- _WHAT YOU WILL DO_
Using the listing below, please gather every line containing the word "location".

## begin GIVEN MATERIAL

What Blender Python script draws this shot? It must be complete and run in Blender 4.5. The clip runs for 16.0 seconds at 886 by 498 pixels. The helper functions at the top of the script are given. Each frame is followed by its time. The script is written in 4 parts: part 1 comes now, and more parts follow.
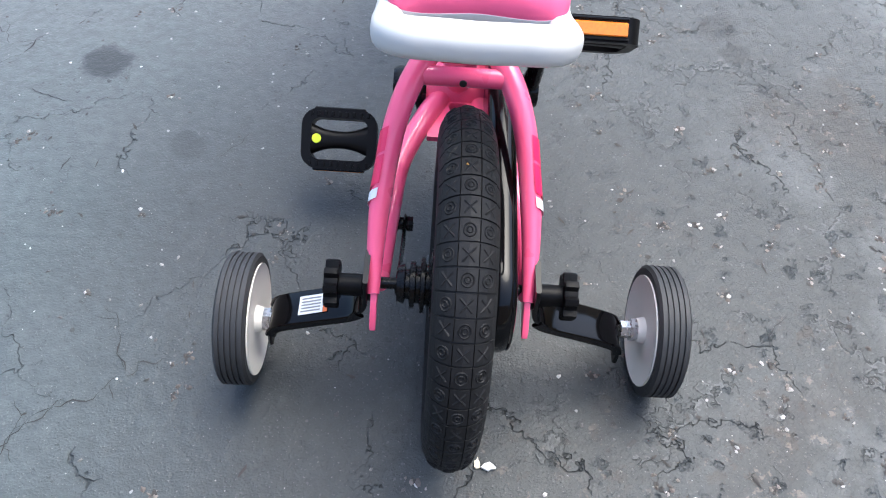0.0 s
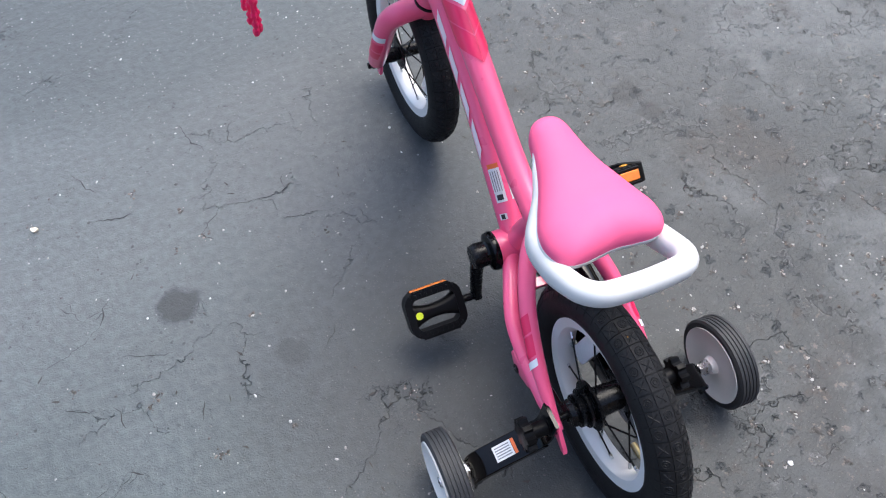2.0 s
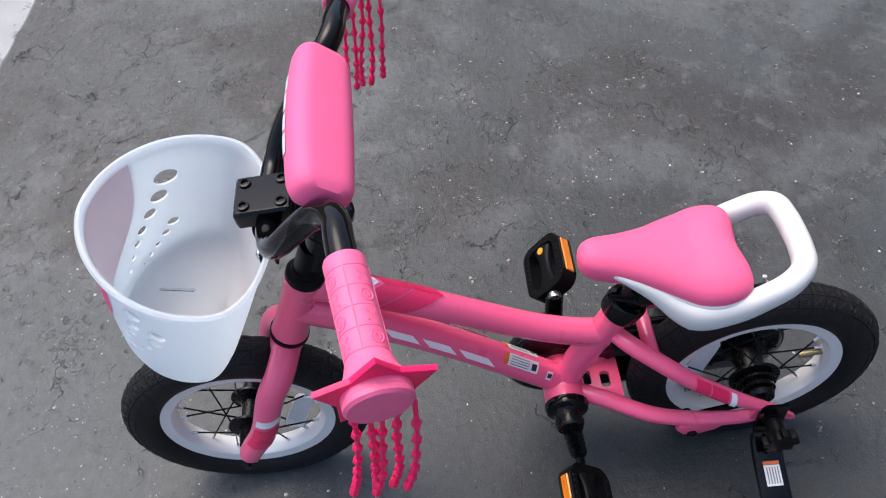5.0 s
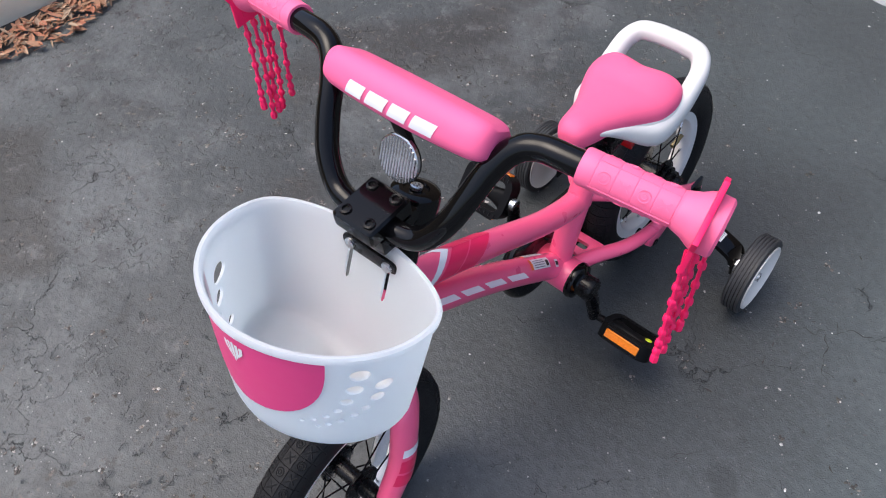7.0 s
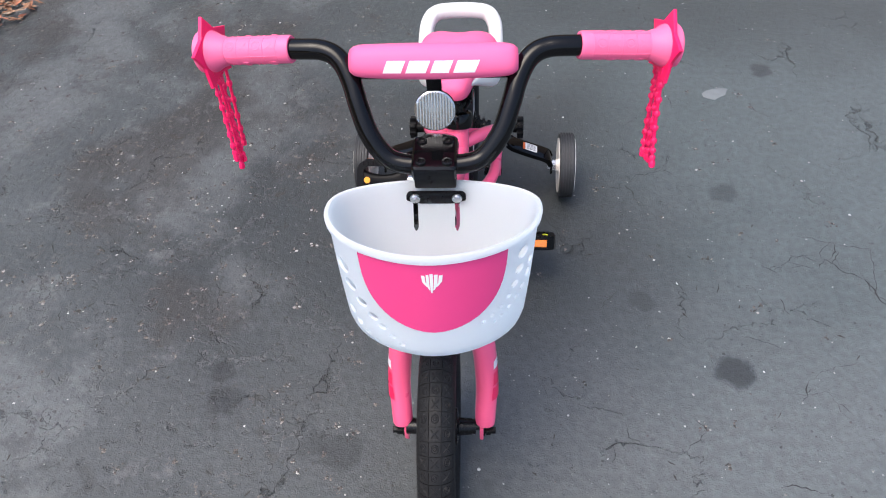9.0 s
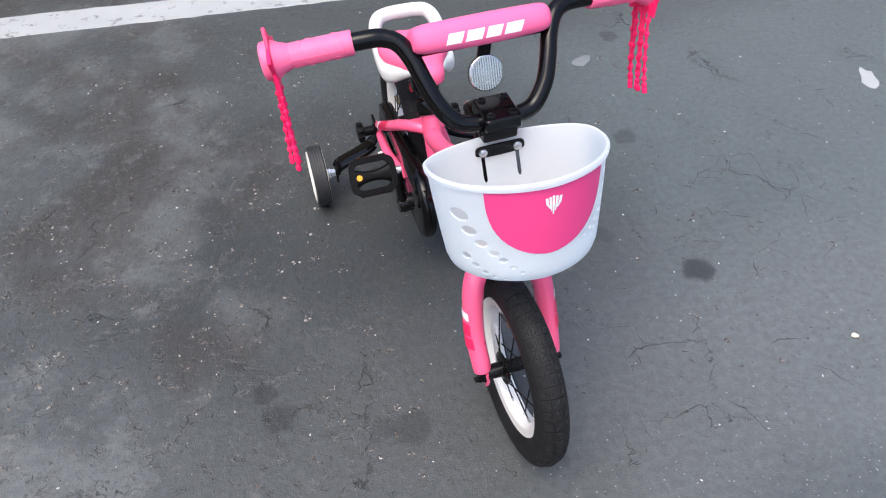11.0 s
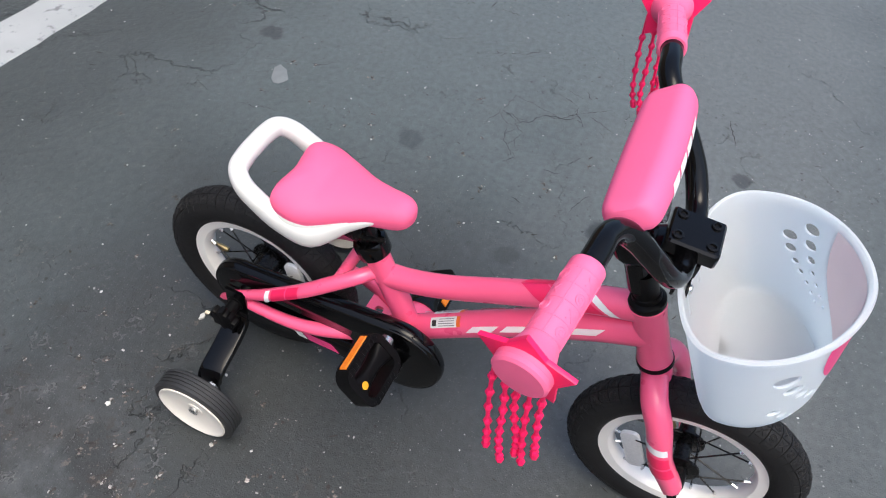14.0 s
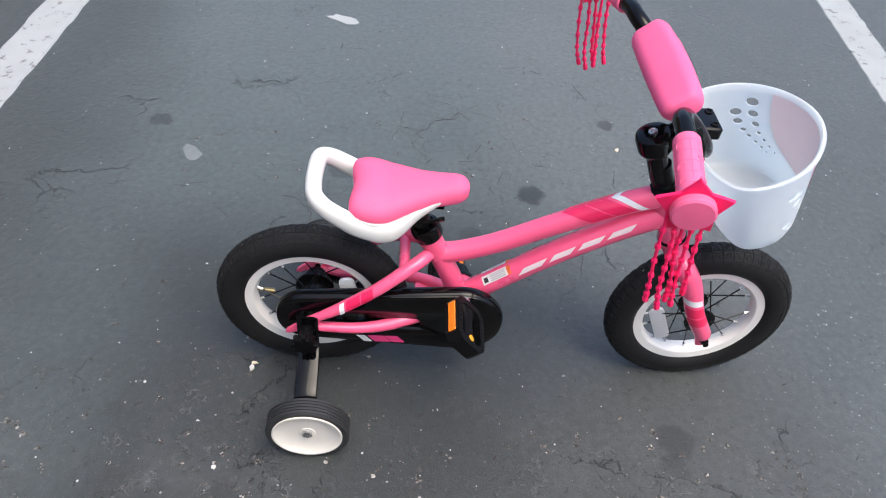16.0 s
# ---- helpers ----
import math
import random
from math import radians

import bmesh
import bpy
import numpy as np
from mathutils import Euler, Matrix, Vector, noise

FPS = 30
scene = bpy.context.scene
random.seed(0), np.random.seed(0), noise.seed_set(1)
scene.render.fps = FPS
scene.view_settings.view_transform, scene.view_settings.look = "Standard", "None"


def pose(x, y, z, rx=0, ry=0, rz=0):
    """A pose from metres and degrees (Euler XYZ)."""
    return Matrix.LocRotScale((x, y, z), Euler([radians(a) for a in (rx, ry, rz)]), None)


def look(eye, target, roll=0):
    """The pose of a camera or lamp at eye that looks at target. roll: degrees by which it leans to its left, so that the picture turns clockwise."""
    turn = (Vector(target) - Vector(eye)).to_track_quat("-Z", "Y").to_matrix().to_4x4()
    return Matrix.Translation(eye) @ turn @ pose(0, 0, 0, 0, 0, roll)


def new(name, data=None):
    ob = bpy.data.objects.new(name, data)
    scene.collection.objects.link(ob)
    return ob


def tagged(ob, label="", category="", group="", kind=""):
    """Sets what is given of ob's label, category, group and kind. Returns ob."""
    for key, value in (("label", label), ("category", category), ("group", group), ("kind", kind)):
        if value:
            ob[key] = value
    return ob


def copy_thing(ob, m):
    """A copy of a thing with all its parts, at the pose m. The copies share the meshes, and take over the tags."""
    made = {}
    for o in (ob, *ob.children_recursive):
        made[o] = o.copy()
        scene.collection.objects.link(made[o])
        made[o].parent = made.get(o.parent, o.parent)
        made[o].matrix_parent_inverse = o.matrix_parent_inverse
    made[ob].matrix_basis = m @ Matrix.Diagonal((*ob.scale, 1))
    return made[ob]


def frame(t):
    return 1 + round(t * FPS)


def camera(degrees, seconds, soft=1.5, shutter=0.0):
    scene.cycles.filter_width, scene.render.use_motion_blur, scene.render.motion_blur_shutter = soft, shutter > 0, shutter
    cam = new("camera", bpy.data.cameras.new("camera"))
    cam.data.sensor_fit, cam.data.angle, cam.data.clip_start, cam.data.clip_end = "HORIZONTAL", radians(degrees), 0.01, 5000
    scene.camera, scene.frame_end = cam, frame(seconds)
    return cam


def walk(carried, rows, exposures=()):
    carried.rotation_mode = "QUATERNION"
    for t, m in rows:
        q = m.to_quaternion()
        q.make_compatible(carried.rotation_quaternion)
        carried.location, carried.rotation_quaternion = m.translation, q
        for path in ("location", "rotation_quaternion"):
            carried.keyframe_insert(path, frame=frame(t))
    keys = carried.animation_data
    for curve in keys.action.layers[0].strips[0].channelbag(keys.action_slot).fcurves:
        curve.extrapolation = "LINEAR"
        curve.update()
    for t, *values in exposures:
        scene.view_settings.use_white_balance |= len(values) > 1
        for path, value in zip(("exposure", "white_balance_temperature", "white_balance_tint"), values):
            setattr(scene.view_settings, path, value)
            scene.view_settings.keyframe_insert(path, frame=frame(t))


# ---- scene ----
cam = camera(59.9, 16.0, 1.1)
PATH = [
    (0, (-0.008, -0.334, 0.707), (0.001, 0.78, -0.954), 1.3),
    (0.5, (-0.012, -0.387, 0.913), (0.011, 0.613, -0.819), 2.9),
    (1, (-0.058, -0.411, 0.998), (-0.004, 0.583, -0.737), 1.3),
    (1.5, (-0.178, -0.354, 1.01), (0.02, 0.667, -0.699), -1.7),
    (2, (-0.277, -0.223, 1.009), (0.106, 0.752, -0.695), -2.6),
    (2.5, (-0.334, -0.067, 1.002), (0.205, 0.852, -0.691), -5.3),
    (3, (-0.382, 0.058, 1.017), (0.383, 0.857, -0.649), -8.2),
    (3.5, (-0.417, 0.138, 1.024), (0.554, 0.732, -0.62), -9.3),
    (3.7, (-0.428, 0.154, 1.013), (0.605, 0.66, -0.623), -9.0),
    (5.8, (-0.443, 0.53, 1.015), (0.799, 0.284, -0.533), -7.0),
    (6, (-0.407, 0.566, 1.003), (0.819, 0.26, -0.548), -7.5),
    (6.5, (-0.353, 0.65, 1.006), (0.742, 0.101, -0.575), -7.2),
    (7, (-0.318, 0.777, 1.024), (0.538, -0.072, -0.572), -4.6),
    (7.5, (-0.268, 0.858, 1.031), (0.43, -0.096, -0.582), -4.2),
    (8, (-0.165, 0.912, 1.061), (0.363, -0.144, -0.553), -3.6),
    (8.5, (-0.063, 1.022, 1.067), (0.225, -0.211, -0.482), -2.5),
    (9, (-0.017, 1.142, 1.062), (0.061, -0.202, -0.417), -0.7),
    (9.2, (-0.009, 1.192, 1.069), (0.032, -0.196, -0.371), -0.1),
    (11.3, (0.407, 1.245, 1.062), (-0.103, -0.082, -0.345), 0.7),
    (11.5, (0.45, 1.18, 1.054), (-0.104, -0.128, -0.354), 1.2),
    (12, (0.492, 1.041, 1.054), (-0.241, -0.181, -0.349), 3.6),
    (12.5, (0.513, 0.906, 1.055), (-0.392, -0.165, -0.372), 5.7),
    (13, (0.504, 0.746, 1.037), (-0.542, -0.123, -0.429), 7.1),
    (13.5, (0.503, 0.579, 1.025), (-0.645, -0.068, -0.479), 8.3),
    (14, (0.581, 0.445, 1.036), (-0.668, 0.057, -0.477), 8.4),
    (14.5, (0.667, 0.373, 1.045), (-0.665, 0.252, -0.442), 9.4),
    (15, (0.757, 0.348, 1.038), (-0.632, 0.362, -0.401), 9.2),
    (15.5, (0.827, 0.266, 1.051), (-0.599, 0.318, -0.35), 8.1),
    (16, (0.854, 0.125, 1.062), (-0.595, 0.259, -0.31), 5.4),
]
EXPOSURE = [(0, 1.55, 5620, 6), (1, 1.41, 5620, 6), (2, 1.14, 5720, 8), (3.5, 0.82, 5900, 10), (7, 0.76, 6000, 11), (9, 1.04, 5950, 10), (11.5, 1.05, 6000, 9),
            (13, 0.86, 6100, 8), (14.5, 0.82, 6050, 7), (16, 0.94, 6050, 8)]
walk(cam, [(t, look(eye, target, roll)) for t, eye, target, roll in PATH], EXPOSURE)

# ---------------------------------------------------------------- world, sun, large lights
world = bpy.data.worlds.new("sky")
scene.world = world
world.use_nodes = True
wn = world.node_tree
sky = wn.nodes.new("ShaderNodeTexSky")
sky.sky_type, sky.sun_disc = "NISHITA", False
sky.sun_elevation, sky.sun_rotation = radians(66), radians(49)
sky.air_density, sky.dust_density = 1.0, 5.0
wn.links.new(sky.outputs[0], wn.nodes["Background"].inputs[0])
wn.nodes["Background"].inputs[1].default_value = 0.15
sun_data = bpy.data.lights.new("sun", "SUN")
sun_data.energy, sun_data.angle, sun_data.color = 0.85, radians(42), (1.0, 0.83, 0.60)
sun = new("sun", sun_data)
sun.matrix_world = look((0.76, 0.66, 2.26), (0, 0, 0))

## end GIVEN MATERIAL

- _RESPONSE TO THE TASK_
        carried.location, carried.rotation_quaternion = m.translation, q
        for path in ("location", "rotation_quaternion"):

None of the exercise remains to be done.